> [SET TASK]:
Your task is to give the listing below back word for word, pictures excluded.

> [ITEMS]:
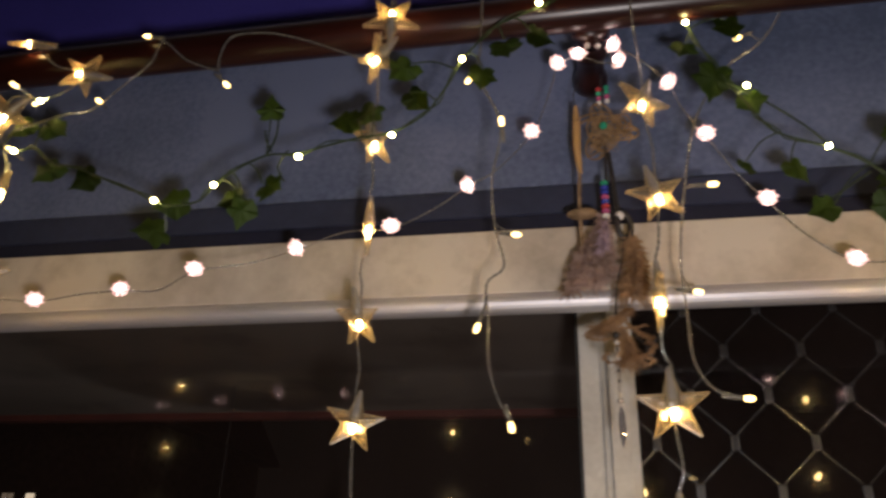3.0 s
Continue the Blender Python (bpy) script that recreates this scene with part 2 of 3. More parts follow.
def box(x0, x1, y0, y1, z0, z1, bevel=0.0, bm=None):
    bm = bm or bmesh.new()
    v = bmesh.ops.create_cube(bm, size=1.0)["verts"]
    bmesh.ops.transform(bm, verts=v, matrix=Matrix.LocRotScale(((x0 + x1) / 2, (y0 + y1) / 2, (z0 + z1) / 2), None, (x1 - x0, y1 - y0, z1 - z0)))
    if bevel:
        es = list({e for q in v for e in q.link_edges})
        bmesh.ops.bevel(bm, geom=es, offset=bevel, segments=2, affect="EDGES", profile=0.6)
    return bm


def spline(pts, step=0.006):
    """Points along a smooth curve through pts."""
    p = [Vector(q) for q in pts]
    p = [p[0] * 2 - p[1], *p, p[-1] * 2 - p[-2]]
    out = []
    for i in range(1, len(p) - 2):
        a, b, c, d = p[i - 1:i + 3]
        n = max(2, int((c - b).length / step))
        for k in range(n):
            s = k / n
            out.append(0.5 * (2 * b + (c - a) * s + (2 * a - 5 * b + 4 * c - d) * s * s + (3 * b - a - 3 * c + d) * s ** 3))
    return out + [p[-2]]


def tube(path, radius, sides=6, bm=None, caps=True):
    """A round tube along a path. radius: one number, or a function of the place from 0 to 1."""
    bm = bm or bmesh.new()
    path = [Vector(q) for q in path]
    rings, side = [], None
    for i, q in enumerate(path):
        d = (path[min(i + 1, len(path) - 1)] - path[max(i - 1, 0)]).normalized()
        if side is None:
            side = d.orthogonal().normalized()
        side = (side - d * side.dot(d)).normalized()
        up = d.cross(side)
        r = radius(i / max(1, len(path) - 1)) if callable(radius) else radius
        rings.append([bm.verts.new(q + r * (math.cos(a) * side + math.sin(a) * up)) for a in (math.tau * k / sides for k in range(sides))])
    for a, b in zip(rings, rings[1:]):
        for k in range(sides):
            bm.faces.new((a[k], a[(k + 1) % sides], b[(k + 1) % sides], b[k]))
    if caps:
        bm.faces.new(rings[0][::-1])
        bm.faces.new(rings[-1])
    return bm


def twisted(pts, gap=0.0009, radius=0.00072, pitch=0.015, bm=None):
    """Two thin cores twisted round one another along a path."""
    bm = bm or bmesh.new()
    path = spline(pts, 0.0035)
    side = None
    strands, run = ([], []), 0.0
    for i, q in enumerate(path):
        d = path[min(i + 1, len(path) - 1)] - path[max(i - 1, 0)]
        if d.length < 1e-9:
            continue
        d.normalize()
        if side is None:
            side = d.orthogonal().normalized()
        side = (side - d * side.dot(d)).normalized()
        up = d.cross(side)
        if i:
            run += (q - path[i - 1]).length
        a = math.tau * run / pitch
        off = gap * (math.cos(a) * side + math.sin(a) * up)
        strands[0].append(q + off)
        strands[1].append(q - off)
    for s in strands:
        tube(s, radius, 5, bm)
    return bm


def lathe(profile, segments=16, bm=None, axis="Z"):
    """Turns (radius, height) pairs round an axis."""
    bm = bm or bmesh.new()
    rings = []
    for r, h in profile:
        ring = []
        for k in range(segments):
            a = math.tau * k / segments
            c, s = r * math.cos(a), r * math.sin(a)
            ring.append(bm.verts.new((c, s, h) if axis == "Z" else (h, c, s) if axis == "X" else (c, h, s)))
        rings.append(ring)
    for a, b in zip(rings, rings[1:]):
        for k in range(segments):
            bm.faces.new((a[k], a[(k + 1) % segments], b[(k + 1) % segments], b[k]))
    bm.faces.new(rings[0][::-1])
    bm.faces.new(rings[-1])
    return bm


def ball(radius, bm=None, at=(0, 0, 0), stretch=(1, 1, 1), u=10, v=7):
    bm = bm or bmesh.new()
    q = bmesh.ops.create_uvsphere(bm, u_segments=u, v_segments=v, radius=radius)["verts"]
    bmesh.ops.transform(bm, verts=q, matrix=Matrix.LocRotScale(at, None, stretch))
    return bm


def ring(radius, thick, bm=None, m=None, n=28, sides=6):
    bm = bm or bmesh.new()
    path = [Vector((radius * math.cos(math.tau * k / n), 0, radius * math.sin(math.tau * k / n))) for k in range(n + 1)]
    if m is not None:
        path = [m @ q for q in path]
    return tube(path, thick, sides, bm, caps=False)


# ---------------- the room shell ----------------
WY0, WY1 = 0.965, 1.16            # window wall, inner and outer face
OX0, OX1, OZ0, OZ1 = -1.02, 1.22, 0.95, 2.112
CEIL = 2.95


def wall_with_opening():
    bm = bmesh.new()
    for x0, x1, z0, z1 in ((-2.3, OX0, 0, CEIL), (OX1, 2.3, 0, CEIL), (OX0, OX1, 0, OZ0), (OX0, OX1, OZ1, CEIL)):
        box(x0, x1, WY0, WY1, z0, z1, bm=bm)
    return bm


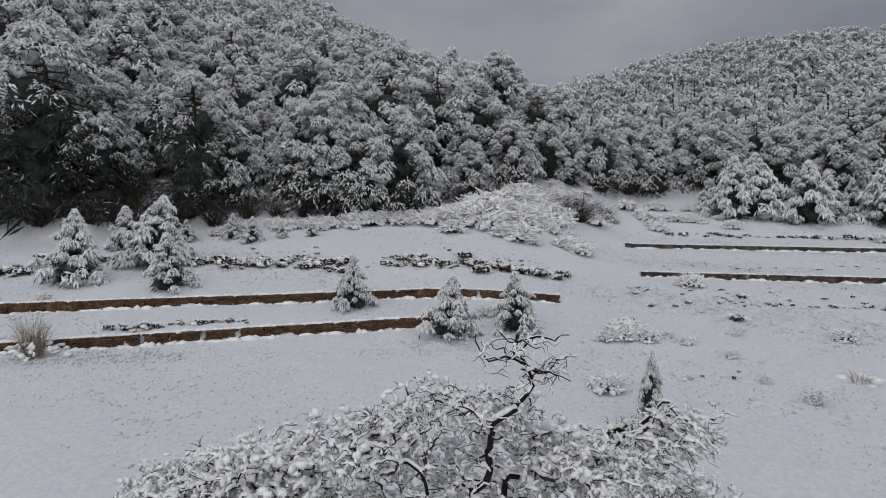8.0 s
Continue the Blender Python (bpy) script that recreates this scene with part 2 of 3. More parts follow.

> [THE REPLY]:
3.0 s
Continue the Blender Python (bpy) script that recreates this scene with part 2 of 3. More parts follow.
def box(x0, x1, y0, y1, z0, z1, bevel=0.0, bm=None):
    bm = bm or bmesh.new()
    v = bmesh.ops.create_cube(bm, size=1.0)["verts"]
    bmesh.ops.transform(bm, verts=v, matrix=Matrix.LocRotScale(((x0 + x1) / 2, (y0 + y1) / 2, (z0 + z1) / 2), None, (x1 - x0, y1 - y0, z1 - z0)))
    if bevel:
        es = list({e for q in v for e in q.link_edges})
        bmesh.ops.bevel(bm, geom=es, offset=bevel, segments=2, affect="EDGES", profile=0.6)
    return bm


def spline(pts, step=0.006):
    """Points along a smooth curve through pts."""
    p = [Vector(q) for q in pts]
    p = [p[0] * 2 - p[1], *p, p[-1] * 2 - p[-2]]
    out = []
    for i in range(1, len(p) - 2):
        a, b, c, d = p[i - 1:i + 3]
        n = max(2, int((c - b).length / step))
        for k in range(n):
            s = k / n
            out.append(0.5 * (2 * b + (c - a) * s + (2 * a - 5 * b + 4 * c - d) * s * s + (3 * b - a - 3 * c + d) * s ** 3))
    return out + [p[-2]]


def tube(path, radius, sides=6, bm=None, caps=True):
    """A round tube along a path. radius: one number, or a function of the place from 0 to 1."""
    bm = bm or bmesh.new()
    path = [Vector(q) for q in path]
    rings, side = [], None
    for i, q in enumerate(path):
        d = (path[min(i + 1, len(path) - 1)] - path[max(i - 1, 0)]).normalized()
        if side is None:
            side = d.orthogonal().normalized()
        side = (side - d * side.dot(d)).normalized()
        up = d.cross(side)
        r = radius(i / max(1, len(path) - 1)) if callable(radius) else radius
        rings.append([bm.verts.new(q + r * (math.cos(a) * side + math.sin(a) * up)) for a in (math.tau * k / sides for k in range(sides))])
    for a, b in zip(rings, rings[1:]):
        for k in range(sides):
            bm.faces.new((a[k], a[(k + 1) % sides], b[(k + 1) % sides], b[k]))
    if caps:
        bm.faces.new(rings[0][::-1])
        bm.faces.new(rings[-1])
    return bm


def twisted(pts, gap=0.0009, radius=0.00072, pitch=0.015, bm=None):
    """Two thin cores twisted round one another along a path."""
    bm = bm or bmesh.new()
    path = spline(pts, 0.0035)
    side = None
    strands, run = ([], []), 0.0
    for i, q in enumerate(path):
        d = path[min(i + 1, len(path) - 1)] - path[max(i - 1, 0)]
        if d.length < 1e-9:
            continue
        d.normalize()
        if side is None:
            side = d.orthogonal().normalized()
        side = (side - d * side.dot(d)).normalized()
        up = d.cross(side)
        if i:
            run += (q - path[i - 1]).length
        a = math.tau * run / pitch
        off = gap * (math.cos(a) * side + math.sin(a) * up)
        strands[0].append(q + off)
        strands[1].append(q - off)
    for s in strands:
        tube(s, radius, 5, bm)
    return bm


def lathe(profile, segments=16, bm=None, axis="Z"):
    """Turns (radius, height) pairs round an axis."""
    bm = bm or bmesh.new()
    rings = []
    for r, h in profile:
        ring = []
        for k in range(segments):
            a = math.tau * k / segments
            c, s = r * math.cos(a), r * math.sin(a)
            ring.append(bm.verts.new((c, s, h) if axis == "Z" else (h, c, s) if axis == "X" else (c, h, s)))
        rings.append(ring)
    for a, b in zip(rings, rings[1:]):
        for k in range(segments):
            bm.faces.new((a[k], a[(k + 1) % segments], b[(k + 1) % segments], b[k]))
    bm.faces.new(rings[0][::-1])
    bm.faces.new(rings[-1])
    return bm


def ball(radius, bm=None, at=(0, 0, 0), stretch=(1, 1, 1), u=10, v=7):
    bm = bm or bmesh.new()
    q = bmesh.ops.create_uvsphere(bm, u_segments=u, v_segments=v, radius=radius)["verts"]
    bmesh.ops.transform(bm, verts=q, matrix=Matrix.LocRotScale(at, None, stretch))
    return bm


def ring(radius, thick, bm=None, m=None, n=28, sides=6):
    bm = bm or bmesh.new()
    path = [Vector((radius * math.cos(math.tau * k / n), 0, radius * math.sin(math.tau * k / n))) for k in range(n + 1)]
    if m is not None:
        path = [m @ q for q in path]
    return tube(path, thick, sides, bm, caps=False)


# ---------------- the room shell ----------------
WY0, WY1 = 0.965, 1.16            # window wall, inner and outer face
OX0, OX1, OZ0, OZ1 = -1.02, 1.22, 0.95, 2.112
CEIL = 2.95


def wall_with_opening():
    bm = bmesh.new()
    for x0, x1, z0, z1 in ((-2.3, OX0, 0, CEIL), (OX1, 2.3, 0, CEIL), (OX0, OX1, 0, OZ0), (OX0, OX1, OZ1, CEIL)):
        box(x0, x1, WY0, WY1, z0, z1, bm=bm)
    return bm


8.0 s
Continue the Blender Python (bpy) script that recreates this scene with part 2 of 3. More parts follow.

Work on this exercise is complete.